Re: Where Should The Data Reside?
Written in reply to “Where Should The Data Reside?” on Centernetworks:
There was some great discussion about this at the recent “Glue” conference but no clearcut answers.
At a technical level there’s a couple of problems: it’s trivial to syndicate the data, but non-trivial to synchronize actions on the data. If the feed is an Atom feed there’s a notion of stubs to reflect that a given bit of content has been unpublished, but this concept doesn’t exist in RSS which is what most sites use for data exchange.
There’s also no notion of what I’m going to call “contractual use of data”. There’s no way to obligate a subscribing party to either update a given element of data (maybe I published something in error and I want to push out the correction) or remove it (for whatever reason).
An author/publisher I know had a hell of a time getting bad data out of “the system” for a book he wrote. Initially (years ago) he’d talked to O’Reilly about getting it published. For whatever reason that didn’t go through. For reasons even O’Reilly admits were in error, the book appeared in a database update of upcoming titles.

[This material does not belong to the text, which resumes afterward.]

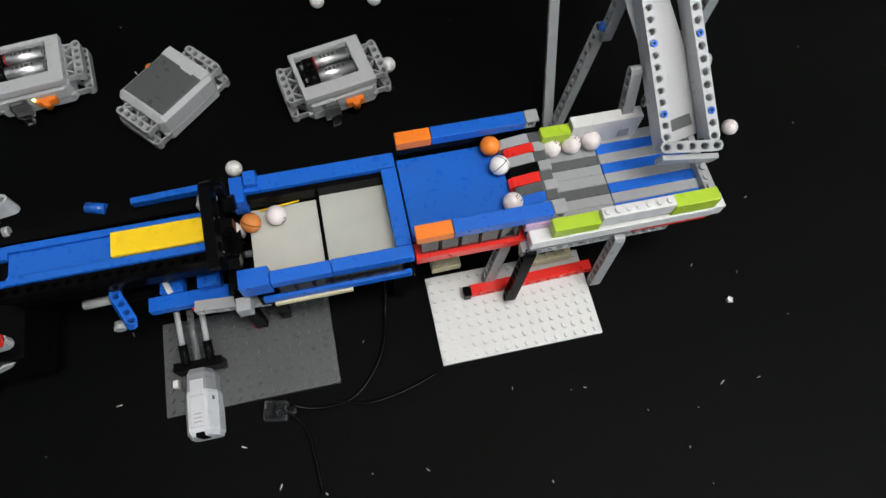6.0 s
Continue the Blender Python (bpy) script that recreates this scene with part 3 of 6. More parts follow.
def red_machine():
    t = thing("red_ball_lift", 0.06, 0.51, 0.70, "red and yellow building-brick ball lift with clear windows", "toy machine")
    bk = lambda name, mat, p0, p1, q0, q1, z0, z1, label="": slab(name, t, mat, rp((p0 + p1) / 2, (q0 + q1) / 2, z0), RE, (0, 0, 1), (p1 - p0) * RS, (q1 - q0) * RS, z1 - z0, label)
    Z = 0.703
    n = 0.0065

    def studs(name, mat, p0, p1, q0, q1, z):
        """A row of studs on a brick top, one mesh."""
        bm = bmesh.new()
        cnt = max(1, round((p1 - p0) / n))
        cq = max(1, round((q1 - q0) / n))
        for i in range(cnt):
            for j in range(cq):
                c = rp(p0 + (i + 0.5) * (p1 - p0) / cnt, q0 + (j + 0.5) * (q1 - q0) / cq, z + 0.0007)
                bmesh.ops.create_cone(bm, cap_ends=True, segments=8, radius1=0.002, radius2=0.002, depth=0.0014, matrix=Matrix.Translation(c))
        ob = part(name, bm, mat, t)
        settle(ob, Matrix.Identity(4))
        tagged(ob, kind="stuff")

    bk("base_plate", LIGHT, 0, 0.105, 0.0, 0.042, Z, Z + 0.003)
    studs("stud", LIGHT, 0.0, 0.104, 0.0, 0.0065, Z + 0.003)
    studs("stud", LIGHT, 0.0, 0.012, 0.007, 0.042, Z + 0.003)
    bk("base_plate", LIGHT, 0.14, 0.235, 0.004, 0.014, Z, Z + 0.003)
    for q in (0.006, 0.072):
        bk("base_beam", RED, 0.012, 0.085, q, q + 0.008, Z + 0.003, Z + 0.016)
        bk("base_beam", RED, 0.083, 0.235, q, q + 0.008, Z + 0.003, Z + 0.0115)
        studs("stud", RED, 0.02, 0.08, q, q + 0.008, Z + 0.016)
        studs("stud", RED, 0.09, 0.135, q, q + 0.008, Z + 0.0115)
    bk("end_brick", RED, -0.002, 0.030, 0.030, 0.080, Z + 0.003, Z + 0.014)
    bk("end_brick", RED, 0.000, 0.026, 0.034, 0.062, Z + 0.014, Z + 0.021)
    studs("stud", RED, 0.0, 0.026, 0.034, 0.062, Z + 0.021)
    bk("corner_brick", LIGHT, 0.008, 0.020, 0.0, 0.012, Z + 0.003, Z + 0.022)
    bk("corner_brick", LIGHT, 0.012, 0.020, 0.012, 0.066, Z + 0.003, Z + 0.020)
    studs("stud", LIGHT, 0.012, 0.020, 0.012, 0.066, Z + 0.020)
    rod("gear", t, WHITE, rp(0.012, 0.022, Z + 0.024), rp(0.006, 0.022, Z + 0.024), 0.011, 16)
    rod("axle", t, LIGHT, rp(-0.002, 0.062, Z + 0.02), rp(-0.018, 0.062, Z + 0.02), 0.002)
    rod("bush", t, LIGHT, rp(-0.006, 0.062, Z + 0.02), rp(-0.011, 0.062, Z + 0.02), 0.005)
    # seats under the tower block
    for p in (0.160, 0.215):
        bk("foot_brick", RED, p - 0.014, p + 0.014, 0.004, 0.030, Z + 0.0115, Z + 0.018)
        bk("foot_brick", RED, p - 0.012, p + 0.008, 0.012, 0.030, Z + 0.018, Z + 0.026)
        bk("foot_tile", LIGHT, p - 0.016, p + 0.016, 0.002, 0.008, Z + 0.0115, Z + 0.017)
        studs("stud", RED, p - 0.012, p + 0.008, 0.012, 0.030, Z + 0.026)
    # tower block with hopper
    beam("hopper_beam", t, RED, rp(0.226, 0.006, 0.780), rp(0.152, 0.006, 0.780), RN, n=12, square=True)
    beam("hopper_beam", t, RED, rp(0.226, 0.006, 0.788), rp(0.152, 0.006, 0.788), RN, n=12, square=True)
    beam("hopper_beam", t, RED, rp(0.224, 0.006, 0.796), rp(0.152, 0.006, 0.796), RN, n=12, square=True)
    beam("hopper_beam", t, RED, rp(0.216, 0.006, 0.804), rp(0.152, 0.006, 0.804), RN, n=10, square=True)
    beam("hopper_beam", t, RED, rp(0.204, 0.006, 0.812), rp(0.152, 0.006, 0.812), RN, n=8, square=True, studs=True)
    bk("hopper_wall", RED, 0.158, 0.243, 0.068, 0.076, 0.780, 0.818)
    studs("stud", RED, 0.160, 0.241, 0.068, 0.076, 0.818)
    bk("hopper_tile", MAROON, 0.205, 0.243, 0.030, 0.068, 0.804, 0.809)
    bk("hopper_wall", RED, 0.158, 0.167, 0.013, 0.067, 0.790, 0.818)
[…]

For the next several years the title showed up as an O’Reilly title complete with erroneous ISBN even though the author and O’Reilly quickly cleaned up the original bad data source. It flowed out to Amazon, then other sites and even to this day resurfaces years later.
The problem with establishing some sort of contractual obligation on data flow is …isn’t that DRM? And it is in a way I guess, but not in the sense of preventing copies or use but in requiring some sense of fidelity to the original data.
Atom tried to achieve a first cut at this both with the stub idea for deletions as well as the requirement of a unique identifier for each chunk of content — the idea being that even if you republish my blog post from my personal site over here on CN, the original id is maintained, but in practice no one does this and the tools don’t really support or enforce it.